Georgianna McGill Macklin Clark

Georgianna-PS1800

I only knew Georgianna at the end of her life.

But I quickly came to love her wit, her kindness, her warm hospitality. She didn’t grow cantankerous, petty or small minded as she aged. Instead she retained her quick smile, relishing her Chinese takeout, playing word games on her tablet, laughing when her great granddaughters frolicked on her fancy walker, overlooking the shrieks of their sibling rivalry.

When I knew her, she lived in a third story condo on a busy street in Victoria. But whenever we came to visit, there was a faint sense that we were actually stopping by her porch in the prairies, dropping in on a warm summer evening when she had all the time in the world. There was that expansive ease about her, a contentedness, an unconcern about material things.

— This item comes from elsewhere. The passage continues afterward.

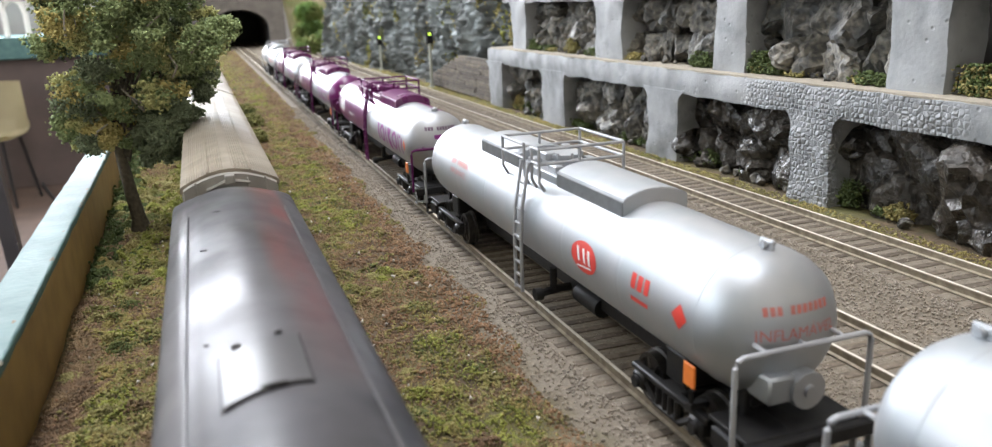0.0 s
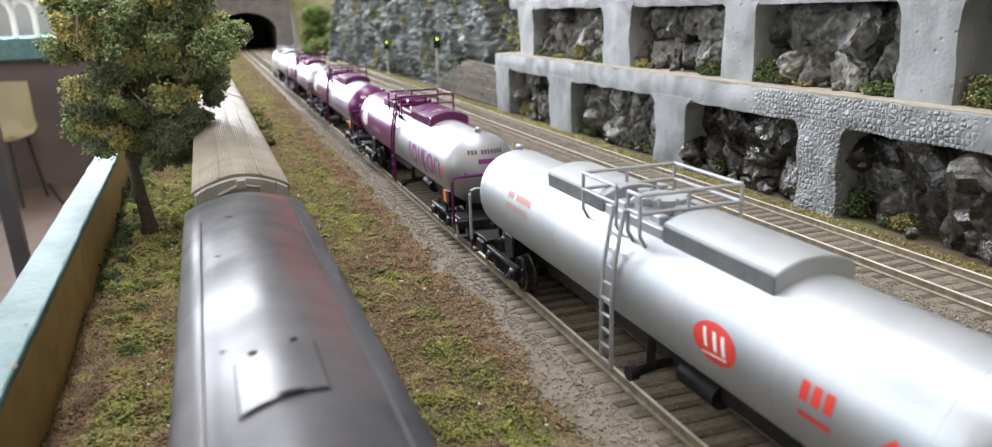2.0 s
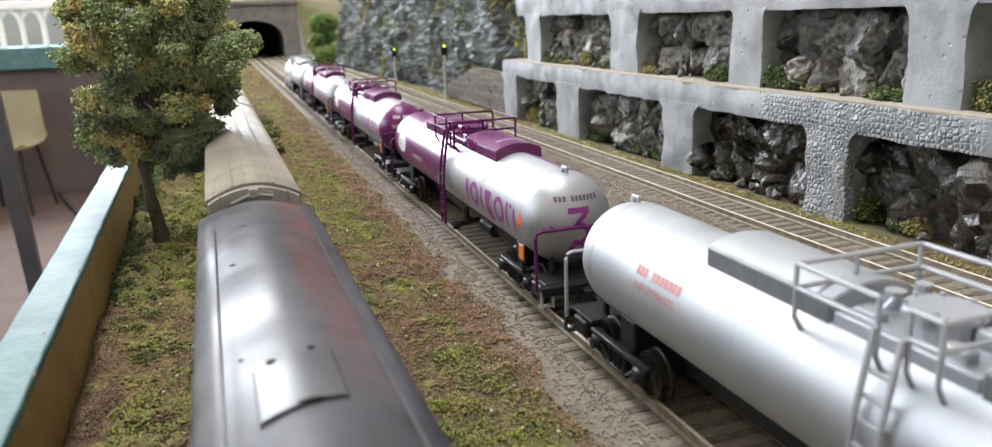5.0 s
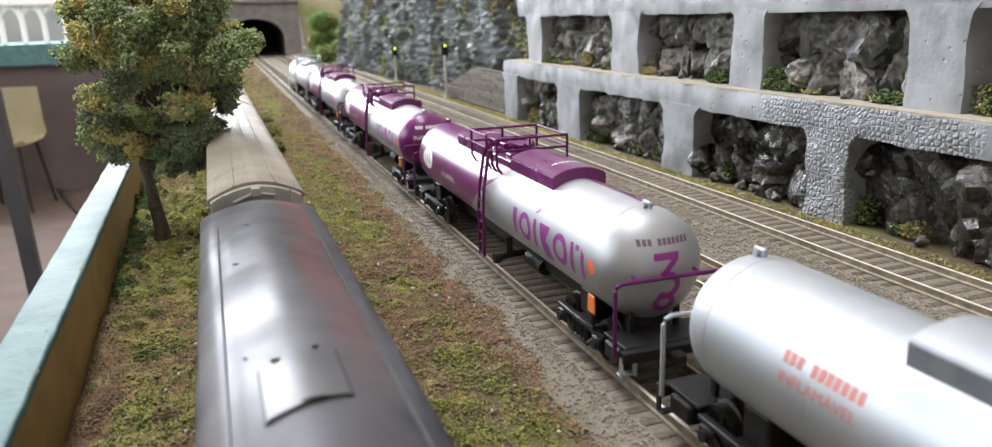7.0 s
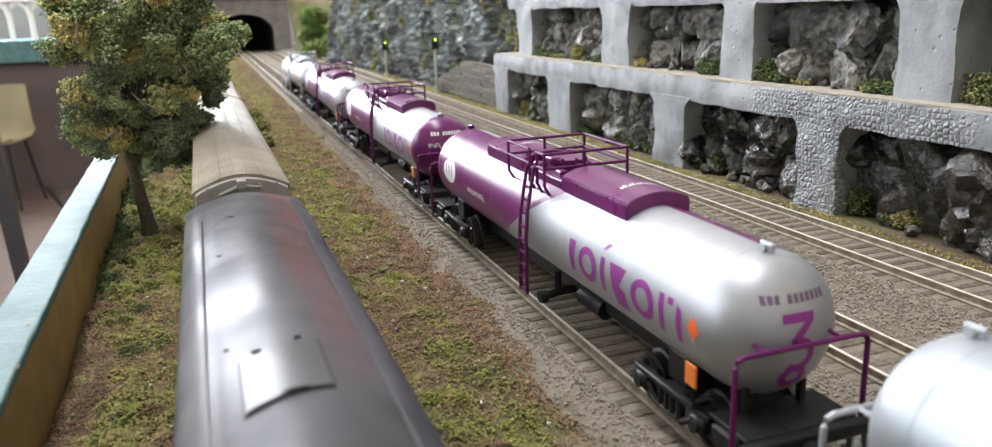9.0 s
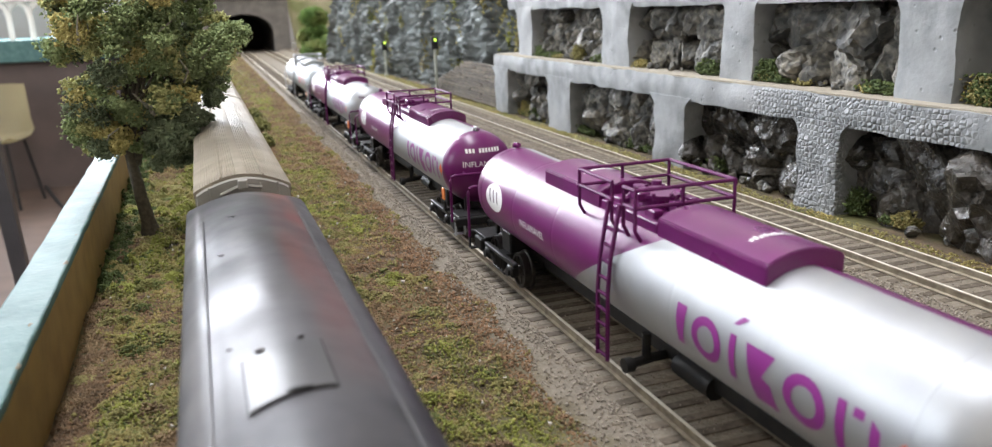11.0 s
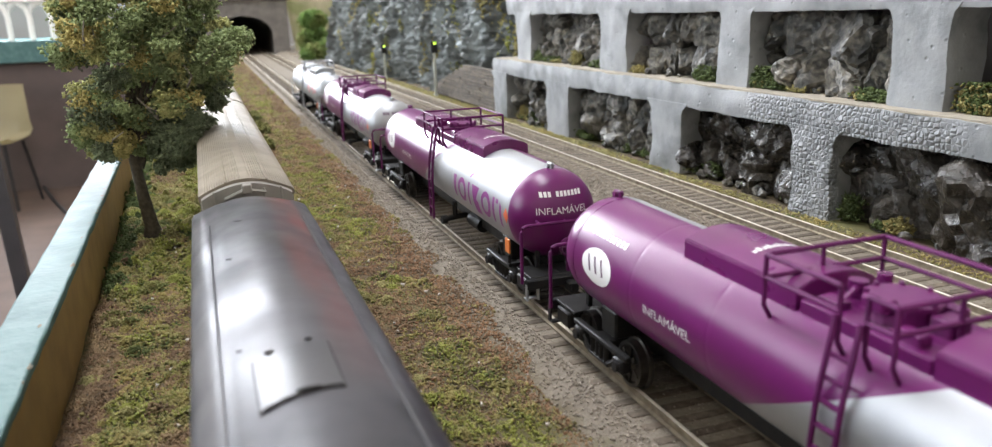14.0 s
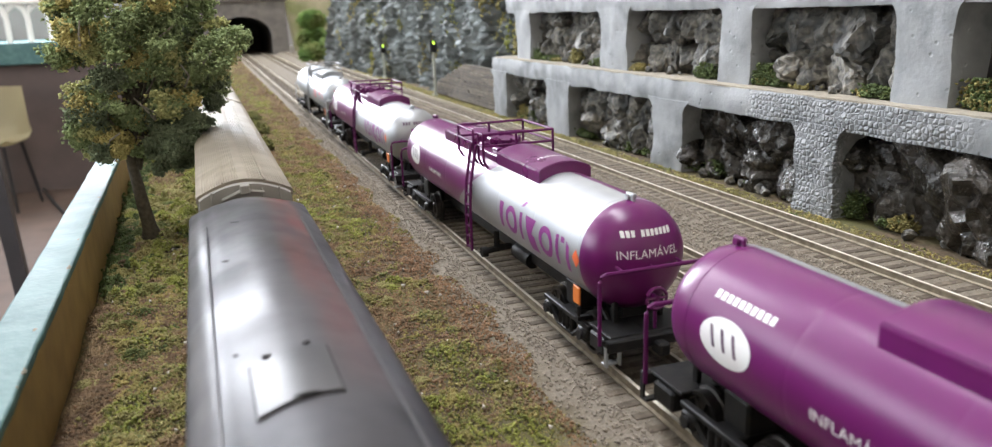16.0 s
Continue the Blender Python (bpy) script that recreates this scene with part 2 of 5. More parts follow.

And yet, true to her Prarie roots, she was industrious to the end. Her bony hands sewing medical bandages for people across the developed world. Making them by the hundreds, by the thousands. Or sewing her bright, floral cloth shopping bags for the family – so bright and so floral that I felt self-conscious taking them to the store at first.

On her Prarie porch, Georgianna and I often spoke often about heaven. She was curious about it. She had so many questions that have now been answered.

Yet underneath those questions there was in her a kind of contentedness – not without regrets – but the kind of contentedness you only get from a life well lived. A life lived for things that truly matter, a life lived in deep service to others.

Georgianna knew that from beginning to end she was being upheld by divine arms. And from that deep security she loved us well.